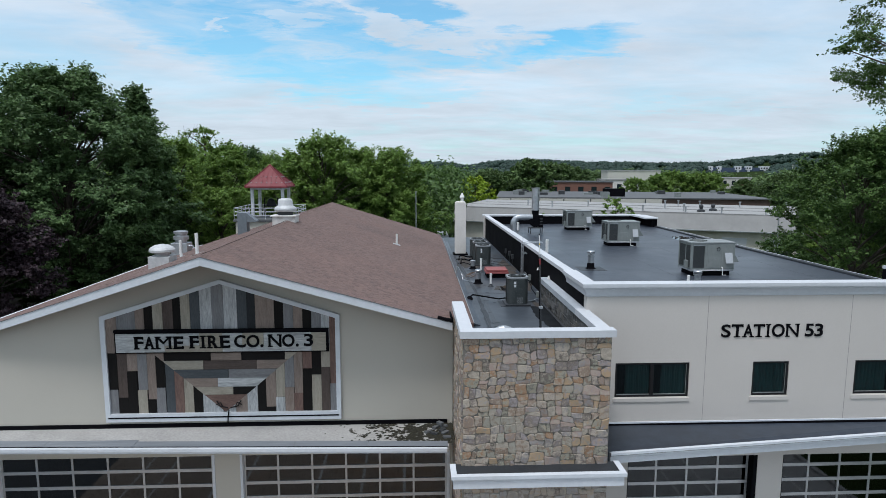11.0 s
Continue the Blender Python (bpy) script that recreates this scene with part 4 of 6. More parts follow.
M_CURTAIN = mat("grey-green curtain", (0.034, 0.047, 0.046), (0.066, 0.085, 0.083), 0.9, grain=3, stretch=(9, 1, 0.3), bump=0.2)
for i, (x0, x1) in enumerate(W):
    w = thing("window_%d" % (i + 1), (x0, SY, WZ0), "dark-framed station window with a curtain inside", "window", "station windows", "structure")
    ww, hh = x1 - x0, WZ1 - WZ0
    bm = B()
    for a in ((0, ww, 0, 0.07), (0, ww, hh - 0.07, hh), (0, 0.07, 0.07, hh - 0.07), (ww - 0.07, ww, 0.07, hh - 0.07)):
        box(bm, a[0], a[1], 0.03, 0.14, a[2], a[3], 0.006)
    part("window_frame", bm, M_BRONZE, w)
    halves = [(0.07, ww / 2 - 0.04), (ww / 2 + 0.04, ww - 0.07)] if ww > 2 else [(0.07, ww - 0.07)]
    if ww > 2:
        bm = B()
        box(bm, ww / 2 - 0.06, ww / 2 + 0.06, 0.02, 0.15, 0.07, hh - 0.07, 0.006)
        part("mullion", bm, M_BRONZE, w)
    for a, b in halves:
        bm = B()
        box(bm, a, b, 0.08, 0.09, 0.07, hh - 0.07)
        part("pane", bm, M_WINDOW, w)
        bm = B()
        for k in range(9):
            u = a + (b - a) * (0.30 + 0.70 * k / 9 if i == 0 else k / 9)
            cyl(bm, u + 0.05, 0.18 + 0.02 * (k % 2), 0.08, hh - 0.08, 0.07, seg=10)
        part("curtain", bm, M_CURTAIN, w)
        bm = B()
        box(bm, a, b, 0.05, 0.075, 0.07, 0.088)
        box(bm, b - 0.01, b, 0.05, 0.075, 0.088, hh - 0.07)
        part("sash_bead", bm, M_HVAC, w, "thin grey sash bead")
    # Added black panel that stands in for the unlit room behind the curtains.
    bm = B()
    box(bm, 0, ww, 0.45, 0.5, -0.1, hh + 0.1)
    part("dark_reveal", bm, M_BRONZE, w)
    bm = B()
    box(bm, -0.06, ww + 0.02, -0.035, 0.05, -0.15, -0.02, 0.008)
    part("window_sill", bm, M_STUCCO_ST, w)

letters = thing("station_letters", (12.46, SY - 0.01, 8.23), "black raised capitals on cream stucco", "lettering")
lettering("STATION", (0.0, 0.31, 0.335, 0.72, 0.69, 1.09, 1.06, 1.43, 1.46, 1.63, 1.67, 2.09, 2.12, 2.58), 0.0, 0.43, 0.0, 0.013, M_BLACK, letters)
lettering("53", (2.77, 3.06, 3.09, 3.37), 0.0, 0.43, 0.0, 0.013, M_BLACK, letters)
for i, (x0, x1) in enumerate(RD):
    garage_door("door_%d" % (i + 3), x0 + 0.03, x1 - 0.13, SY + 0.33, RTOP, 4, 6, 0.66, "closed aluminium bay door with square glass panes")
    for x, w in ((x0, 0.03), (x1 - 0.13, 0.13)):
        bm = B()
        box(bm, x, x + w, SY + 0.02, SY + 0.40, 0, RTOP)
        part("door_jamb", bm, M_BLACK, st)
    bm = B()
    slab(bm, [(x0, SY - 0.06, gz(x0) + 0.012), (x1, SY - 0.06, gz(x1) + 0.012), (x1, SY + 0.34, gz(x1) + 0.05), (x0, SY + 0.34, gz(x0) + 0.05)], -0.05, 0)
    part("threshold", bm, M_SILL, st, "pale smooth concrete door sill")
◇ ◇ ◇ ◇
* **Task prompt**
Of the lines above, extract only those from the line with "Continue the Blender" to the line with "bm, M_STUCCO_ST, w)", both included, exactly as written.

* **Solution to this task**
Continue the Blender Python (bpy) script that recreates this scene with part 4 of 6. More parts follow.
M_CURTAIN = mat("grey-green curtain", (0.034, 0.047, 0.046), (0.066, 0.085, 0.083), 0.9, grain=3, stretch=(9, 1, 0.3), bump=0.2)
for i, (x0, x1) in enumerate(W):
    w = thing("window_%d" % (i + 1), (x0, SY, WZ0), "dark-framed station window with a curtain inside", "window", "station windows", "structure")
    ww, hh = x1 - x0, WZ1 - WZ0
    bm = B()
    for a in ((0, ww, 0, 0.07), (0, ww, hh - 0.07, hh), (0, 0.07, 0.07, hh - 0.07), (ww - 0.07, ww, 0.07, hh - 0.07)):
        box(bm, a[0], a[1], 0.03, 0.14, a[2], a[3], 0.006)
    part("window_frame", bm, M_BRONZE, w)
    halves = [(0.07, ww / 2 - 0.04), (ww / 2 + 0.04, ww - 0.07)] if ww > 2 else [(0.07, ww - 0.07)]
    if ww > 2:
        bm = B()
        box(bm, ww / 2 - 0.06, ww / 2 + 0.06, 0.02, 0.15, 0.07, hh - 0.07, 0.006)
        part("mullion", bm, M_BRONZE, w)
    for a, b in halves:
        bm = B()
        box(bm, a, b, 0.08, 0.09, 0.07, hh - 0.07)
        part("pane", bm, M_WINDOW, w)
        bm = B()
        for k in range(9):
            u = a + (b - a) * (0.30 + 0.70 * k / 9 if i == 0 else k / 9)
            cyl(bm, u + 0.05, 0.18 + 0.02 * (k % 2), 0.08, hh - 0.08, 0.07, seg=10)
        part("curtain", bm, M_CURTAIN, w)
        bm = B()
        box(bm, a, b, 0.05, 0.075, 0.07, 0.088)
        box(bm, b - 0.01, b, 0.05, 0.075, 0.088, hh - 0.07)
        part("sash_bead", bm, M_HVAC, w, "thin grey sash bead")
    # Added black panel that stands in for the unlit room behind the curtains.
    bm = B()
    box(bm, 0, ww, 0.45, 0.5, -0.1, hh + 0.1)
    part("dark_reveal", bm, M_BRONZE, w)
    bm = B()
    box(bm, -0.06, ww + 0.02, -0.035, 0.05, -0.15, -0.02, 0.008)
    part("window_sill", bm, M_STUCCO_ST, w)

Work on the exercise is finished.